Lista de espera no Estado
Em 30 de setembro
Coração 6
Medula óssea 24
Córnea 894
Rim/pâncreas 0
Fígado 86
Pâncreas 0
Osso 49
Rim 238
Total: 1.297
A decisão deve ser íntima e sigilosa"
Entrevista: Joel de Andrade, coordenador da SC Transplantes
O coordenador da SC Transplantes, Joel de Andrade, criticou ontem a condução da doação dos órgãos da jovem Eloá. Ele defende que o treinamento dos profissionais seja intensificado e a discussão em ser ou não doador se torne ampla na esfera pública, mas é contra a propaganda maciça do governo. Confira a entrevista abaixo:
Diário Catarinense - O senhor acha que haverá um reflexo no número de doações depois do caso Eloá?
Joel de Andrade - Normalmente acontecem mais doações, mas é um efeito transitório. Agora, acho que esse caso foi um "estupro familiar". A decisão sobre doar ou não é muito íntima e sigilosa, mas a mídia mostrou a morte encefálica da jovem e que havia uma espera pela resposta da família. Se a notícia tivesse parado na informação da morte encefálica, e, no outro dia falasse que a família autorizou a doação, tudo bem. Mas a família foi colocada na pressão por doar.
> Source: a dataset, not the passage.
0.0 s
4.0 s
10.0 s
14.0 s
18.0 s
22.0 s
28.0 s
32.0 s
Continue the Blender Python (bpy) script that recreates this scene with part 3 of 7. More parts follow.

DC - Como o senhor avalia a situação vivida pela família?
Andrade - Na minha opinião particular - não de médico - , a polícia teve dois erros grosseiros durante o seqüestro: o primeiro de deixar a outra vítima retornar ao cativeiro e o segundo de não matar o seqüestrador antes da tragédia. A família ficou totalmente desassistida pelo governo, e, se dissesse que não gostaria de doar os órgãos da filha, acho que teria motivos. Não consigo aceitar que jogaram a família à execração pública.
DC - O que o senhor acha que o governo faz errado na questão da doação?
Andrade - Quando faz propaganda do tipo "doe órgãos". A pessoa acaba pensando que, além do governo não dar assistência de saúde, cobrar impostos e etc. ainda quer que eu doe órgãos. Acho que a melhor forma é levar a discussão sobre a doação para a mídia, para as escolas secundárias e para as universidades. O governo tem a obrigação é de preparar os profissionais que trabalham com doação.
DC - Falta discussão sobre a doação?
Andrade - Não há nas faculdades de Medicina do Estado uma disciplina curricular que trate sobre a morte encefálica e a doação. Cito só a de Medicina, mas a disciplina deveria estar integrada em cursos ligados ao assunto. No país, há somente três cursos de pós-graduação voltados para a doação, dois em São Paulo e um em Santa Catarina, no Hospital Santa Isabel, de Blumenau, em parceria com a Univali.
DC - A legislação brasileira é adequada em relação ao desejo de ser ou não doador?
Andrade - Sim. No Brasil, a decisão antecipada não tinha esclarecimento suficiente por parte da população, além de gerar um movimento burocrático grande. O mais simples era a negativa.